=== Task to carry out ===
Only the lines from the one containing "radians(degrees), 0.01, 5000" down to the one containing "for t, m in", inclusive, are to be quoted exactly.

=== Data for this exercise ===
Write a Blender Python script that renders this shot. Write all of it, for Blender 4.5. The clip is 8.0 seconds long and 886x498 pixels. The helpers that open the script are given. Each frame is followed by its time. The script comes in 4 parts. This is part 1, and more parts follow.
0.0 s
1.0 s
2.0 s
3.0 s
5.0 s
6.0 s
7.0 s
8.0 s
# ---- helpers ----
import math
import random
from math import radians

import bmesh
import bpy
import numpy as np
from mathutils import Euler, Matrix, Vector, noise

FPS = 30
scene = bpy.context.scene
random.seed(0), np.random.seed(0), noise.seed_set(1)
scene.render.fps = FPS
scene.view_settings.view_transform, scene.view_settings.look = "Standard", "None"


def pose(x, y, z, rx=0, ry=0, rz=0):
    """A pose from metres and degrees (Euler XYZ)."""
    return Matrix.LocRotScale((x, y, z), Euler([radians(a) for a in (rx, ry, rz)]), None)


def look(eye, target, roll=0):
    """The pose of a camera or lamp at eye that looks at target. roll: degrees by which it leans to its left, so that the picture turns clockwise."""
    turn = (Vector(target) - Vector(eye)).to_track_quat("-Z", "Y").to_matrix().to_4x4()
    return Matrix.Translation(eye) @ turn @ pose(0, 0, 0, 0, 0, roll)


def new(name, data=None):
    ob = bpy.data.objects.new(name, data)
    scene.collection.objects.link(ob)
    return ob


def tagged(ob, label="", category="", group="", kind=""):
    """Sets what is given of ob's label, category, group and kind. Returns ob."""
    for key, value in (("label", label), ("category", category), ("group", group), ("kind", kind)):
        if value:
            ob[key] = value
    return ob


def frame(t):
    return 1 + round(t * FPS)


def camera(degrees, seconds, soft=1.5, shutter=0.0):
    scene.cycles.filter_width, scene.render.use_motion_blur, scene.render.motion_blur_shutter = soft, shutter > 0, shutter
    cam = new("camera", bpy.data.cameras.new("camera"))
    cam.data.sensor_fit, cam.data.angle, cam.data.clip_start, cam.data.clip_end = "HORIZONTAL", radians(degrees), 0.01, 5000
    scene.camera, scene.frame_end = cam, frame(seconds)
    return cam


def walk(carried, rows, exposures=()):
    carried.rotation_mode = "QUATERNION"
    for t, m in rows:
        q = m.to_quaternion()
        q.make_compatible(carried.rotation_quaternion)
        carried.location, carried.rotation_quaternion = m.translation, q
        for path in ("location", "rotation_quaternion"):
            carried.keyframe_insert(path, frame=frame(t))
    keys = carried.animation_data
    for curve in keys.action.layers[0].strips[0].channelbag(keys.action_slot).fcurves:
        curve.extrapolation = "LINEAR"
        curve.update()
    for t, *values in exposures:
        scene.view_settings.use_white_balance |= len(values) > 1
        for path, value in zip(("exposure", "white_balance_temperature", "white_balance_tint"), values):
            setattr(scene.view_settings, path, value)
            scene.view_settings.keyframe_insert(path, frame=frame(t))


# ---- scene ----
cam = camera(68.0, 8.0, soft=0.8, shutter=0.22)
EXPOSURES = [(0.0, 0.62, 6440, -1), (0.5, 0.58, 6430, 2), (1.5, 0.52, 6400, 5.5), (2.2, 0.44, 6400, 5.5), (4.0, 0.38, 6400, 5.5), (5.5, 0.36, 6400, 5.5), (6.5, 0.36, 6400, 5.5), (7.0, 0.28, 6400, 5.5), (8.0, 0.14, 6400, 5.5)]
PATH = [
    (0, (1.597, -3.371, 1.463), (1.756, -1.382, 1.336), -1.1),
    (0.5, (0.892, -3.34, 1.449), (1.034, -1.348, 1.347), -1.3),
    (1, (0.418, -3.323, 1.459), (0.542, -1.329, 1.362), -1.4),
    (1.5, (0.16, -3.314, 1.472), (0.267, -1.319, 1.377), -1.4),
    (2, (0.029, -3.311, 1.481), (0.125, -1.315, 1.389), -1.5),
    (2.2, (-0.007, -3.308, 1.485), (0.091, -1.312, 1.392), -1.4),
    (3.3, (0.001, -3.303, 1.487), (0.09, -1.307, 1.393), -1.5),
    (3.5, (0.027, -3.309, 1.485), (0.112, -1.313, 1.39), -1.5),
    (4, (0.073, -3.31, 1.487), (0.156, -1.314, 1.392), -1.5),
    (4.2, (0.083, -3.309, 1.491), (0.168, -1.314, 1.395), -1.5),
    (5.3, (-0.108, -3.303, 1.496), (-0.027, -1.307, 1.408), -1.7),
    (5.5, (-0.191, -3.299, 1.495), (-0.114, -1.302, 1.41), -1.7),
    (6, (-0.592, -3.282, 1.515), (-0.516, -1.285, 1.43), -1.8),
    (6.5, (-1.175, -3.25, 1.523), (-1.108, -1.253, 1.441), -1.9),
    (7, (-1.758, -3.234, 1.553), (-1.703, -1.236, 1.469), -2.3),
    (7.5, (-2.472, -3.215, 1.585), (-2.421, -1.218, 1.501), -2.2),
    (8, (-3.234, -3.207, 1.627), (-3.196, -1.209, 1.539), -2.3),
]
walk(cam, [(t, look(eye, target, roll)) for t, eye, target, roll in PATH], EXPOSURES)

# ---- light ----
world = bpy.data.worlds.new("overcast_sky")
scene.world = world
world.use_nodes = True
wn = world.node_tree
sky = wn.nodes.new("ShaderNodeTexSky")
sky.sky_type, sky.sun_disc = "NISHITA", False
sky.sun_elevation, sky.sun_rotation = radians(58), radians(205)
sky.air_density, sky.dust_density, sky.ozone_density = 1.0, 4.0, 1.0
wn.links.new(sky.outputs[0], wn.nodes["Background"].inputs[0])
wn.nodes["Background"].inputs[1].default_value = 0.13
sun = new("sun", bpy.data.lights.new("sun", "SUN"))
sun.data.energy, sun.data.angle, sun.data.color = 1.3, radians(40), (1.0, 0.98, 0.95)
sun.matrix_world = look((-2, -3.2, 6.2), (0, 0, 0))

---

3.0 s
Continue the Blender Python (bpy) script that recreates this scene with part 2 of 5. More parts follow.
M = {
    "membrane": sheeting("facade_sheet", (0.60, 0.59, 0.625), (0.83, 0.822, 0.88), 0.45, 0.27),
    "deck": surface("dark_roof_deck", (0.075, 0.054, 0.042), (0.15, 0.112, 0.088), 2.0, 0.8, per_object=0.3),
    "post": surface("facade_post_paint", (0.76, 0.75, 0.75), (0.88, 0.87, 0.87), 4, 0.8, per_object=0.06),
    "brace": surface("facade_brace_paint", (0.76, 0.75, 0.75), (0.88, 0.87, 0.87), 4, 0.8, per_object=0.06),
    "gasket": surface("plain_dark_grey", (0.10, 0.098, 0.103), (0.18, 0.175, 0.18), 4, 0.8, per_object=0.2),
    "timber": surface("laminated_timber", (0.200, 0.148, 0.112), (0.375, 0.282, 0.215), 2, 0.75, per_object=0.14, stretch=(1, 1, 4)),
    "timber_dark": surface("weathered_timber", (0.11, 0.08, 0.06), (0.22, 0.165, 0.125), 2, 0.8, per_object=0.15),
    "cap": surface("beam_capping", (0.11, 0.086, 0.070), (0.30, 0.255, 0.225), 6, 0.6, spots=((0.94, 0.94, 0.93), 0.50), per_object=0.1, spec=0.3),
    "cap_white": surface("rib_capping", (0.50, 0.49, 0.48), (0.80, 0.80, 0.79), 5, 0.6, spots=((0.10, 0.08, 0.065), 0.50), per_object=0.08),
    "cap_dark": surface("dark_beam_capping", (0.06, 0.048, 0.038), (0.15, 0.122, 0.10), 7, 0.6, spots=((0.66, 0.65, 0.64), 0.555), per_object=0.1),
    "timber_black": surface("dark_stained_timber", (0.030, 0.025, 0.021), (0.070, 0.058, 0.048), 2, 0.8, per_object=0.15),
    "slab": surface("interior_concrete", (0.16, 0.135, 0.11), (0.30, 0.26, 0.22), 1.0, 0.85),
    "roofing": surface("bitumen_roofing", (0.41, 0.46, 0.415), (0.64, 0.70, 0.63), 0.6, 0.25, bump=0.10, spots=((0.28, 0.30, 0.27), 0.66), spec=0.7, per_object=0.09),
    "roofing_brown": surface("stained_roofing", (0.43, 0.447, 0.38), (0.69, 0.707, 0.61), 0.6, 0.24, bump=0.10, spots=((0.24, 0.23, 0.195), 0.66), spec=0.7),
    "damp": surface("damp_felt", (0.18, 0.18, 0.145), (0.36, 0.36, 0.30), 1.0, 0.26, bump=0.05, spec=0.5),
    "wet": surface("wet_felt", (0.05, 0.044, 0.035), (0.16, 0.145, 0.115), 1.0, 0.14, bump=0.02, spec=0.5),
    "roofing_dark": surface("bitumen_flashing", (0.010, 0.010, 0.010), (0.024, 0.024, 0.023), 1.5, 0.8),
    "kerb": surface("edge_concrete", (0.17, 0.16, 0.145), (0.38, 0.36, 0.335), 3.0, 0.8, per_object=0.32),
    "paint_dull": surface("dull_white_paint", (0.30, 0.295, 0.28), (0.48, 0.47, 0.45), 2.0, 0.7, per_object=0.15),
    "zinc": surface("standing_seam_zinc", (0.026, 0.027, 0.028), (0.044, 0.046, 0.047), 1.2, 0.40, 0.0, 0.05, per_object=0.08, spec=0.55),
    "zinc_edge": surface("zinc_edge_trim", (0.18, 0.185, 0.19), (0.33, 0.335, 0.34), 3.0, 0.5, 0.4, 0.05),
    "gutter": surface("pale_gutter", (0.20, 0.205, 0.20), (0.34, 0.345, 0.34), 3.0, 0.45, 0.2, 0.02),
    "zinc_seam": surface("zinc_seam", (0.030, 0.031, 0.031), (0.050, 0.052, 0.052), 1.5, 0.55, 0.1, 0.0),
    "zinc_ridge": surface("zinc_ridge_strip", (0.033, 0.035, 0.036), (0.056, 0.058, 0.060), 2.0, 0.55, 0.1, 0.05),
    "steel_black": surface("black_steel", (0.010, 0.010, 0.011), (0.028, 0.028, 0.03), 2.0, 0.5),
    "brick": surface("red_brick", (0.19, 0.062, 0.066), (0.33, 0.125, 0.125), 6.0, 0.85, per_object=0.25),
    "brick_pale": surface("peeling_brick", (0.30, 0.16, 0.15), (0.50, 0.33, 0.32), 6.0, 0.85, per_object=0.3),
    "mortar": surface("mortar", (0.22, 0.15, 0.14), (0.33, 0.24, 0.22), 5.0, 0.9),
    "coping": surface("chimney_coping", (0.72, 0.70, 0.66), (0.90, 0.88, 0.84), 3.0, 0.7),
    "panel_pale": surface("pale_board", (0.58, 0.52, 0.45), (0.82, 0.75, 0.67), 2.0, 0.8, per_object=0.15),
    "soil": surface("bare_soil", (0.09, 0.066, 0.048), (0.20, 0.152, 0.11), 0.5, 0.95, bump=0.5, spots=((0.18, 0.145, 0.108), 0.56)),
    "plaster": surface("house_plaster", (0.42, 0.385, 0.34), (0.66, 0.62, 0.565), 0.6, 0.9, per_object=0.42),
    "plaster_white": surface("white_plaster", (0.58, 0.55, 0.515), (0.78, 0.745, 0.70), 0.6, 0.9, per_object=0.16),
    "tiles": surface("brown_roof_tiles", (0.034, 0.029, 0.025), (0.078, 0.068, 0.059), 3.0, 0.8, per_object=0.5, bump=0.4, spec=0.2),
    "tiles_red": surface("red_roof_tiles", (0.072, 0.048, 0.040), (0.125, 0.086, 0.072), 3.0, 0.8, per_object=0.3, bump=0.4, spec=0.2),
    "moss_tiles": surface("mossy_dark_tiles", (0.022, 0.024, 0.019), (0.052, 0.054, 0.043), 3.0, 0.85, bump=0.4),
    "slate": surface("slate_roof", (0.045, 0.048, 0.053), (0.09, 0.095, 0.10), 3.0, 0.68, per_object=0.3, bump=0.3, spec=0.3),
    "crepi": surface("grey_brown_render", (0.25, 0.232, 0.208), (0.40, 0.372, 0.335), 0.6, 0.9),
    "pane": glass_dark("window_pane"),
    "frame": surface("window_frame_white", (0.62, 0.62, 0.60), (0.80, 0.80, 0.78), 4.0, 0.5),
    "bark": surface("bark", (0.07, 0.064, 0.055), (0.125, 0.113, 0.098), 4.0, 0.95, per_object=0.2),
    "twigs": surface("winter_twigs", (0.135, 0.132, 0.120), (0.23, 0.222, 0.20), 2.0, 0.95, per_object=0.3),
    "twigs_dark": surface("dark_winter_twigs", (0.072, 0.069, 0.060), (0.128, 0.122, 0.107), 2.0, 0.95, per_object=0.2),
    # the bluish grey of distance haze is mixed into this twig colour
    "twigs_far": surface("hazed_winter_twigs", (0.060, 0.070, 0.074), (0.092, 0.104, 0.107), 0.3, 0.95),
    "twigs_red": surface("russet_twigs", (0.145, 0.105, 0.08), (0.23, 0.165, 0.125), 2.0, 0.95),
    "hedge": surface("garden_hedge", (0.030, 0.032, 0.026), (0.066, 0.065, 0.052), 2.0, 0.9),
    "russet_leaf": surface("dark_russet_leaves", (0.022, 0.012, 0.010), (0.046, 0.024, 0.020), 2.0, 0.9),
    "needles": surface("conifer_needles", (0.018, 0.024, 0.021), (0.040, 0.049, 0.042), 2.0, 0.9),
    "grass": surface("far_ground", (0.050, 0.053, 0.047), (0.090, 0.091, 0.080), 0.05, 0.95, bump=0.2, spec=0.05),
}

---

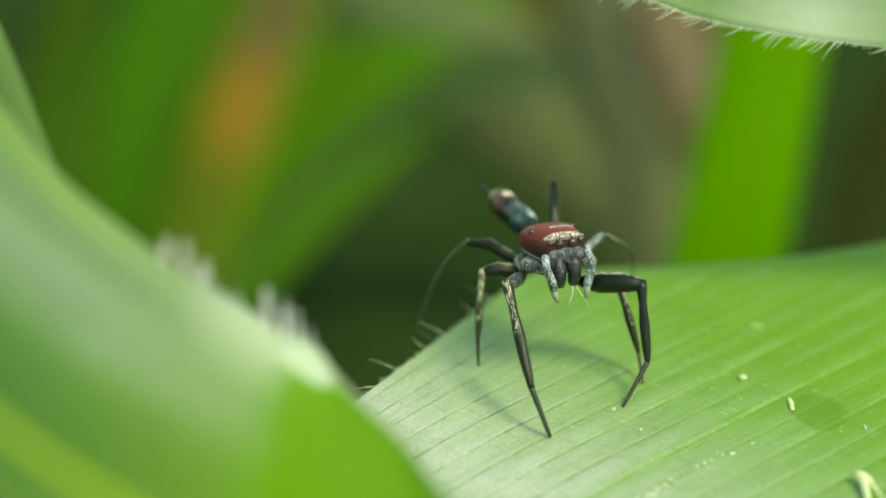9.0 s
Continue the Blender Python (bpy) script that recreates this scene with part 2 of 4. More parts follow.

=== Response for this exercise ===
    cam.data.sensor_fit, cam.data.angle, cam.data.clip_start, cam.data.clip_end = "HORIZONTAL", radians(degrees), 0.01, 5000
    scene.camera, scene.frame_end = cam, frame(seconds)
    return cam


def walk(carried, rows, exposures=()):
    carried.rotation_mode = "QUATERNION"
    for t, m in rows:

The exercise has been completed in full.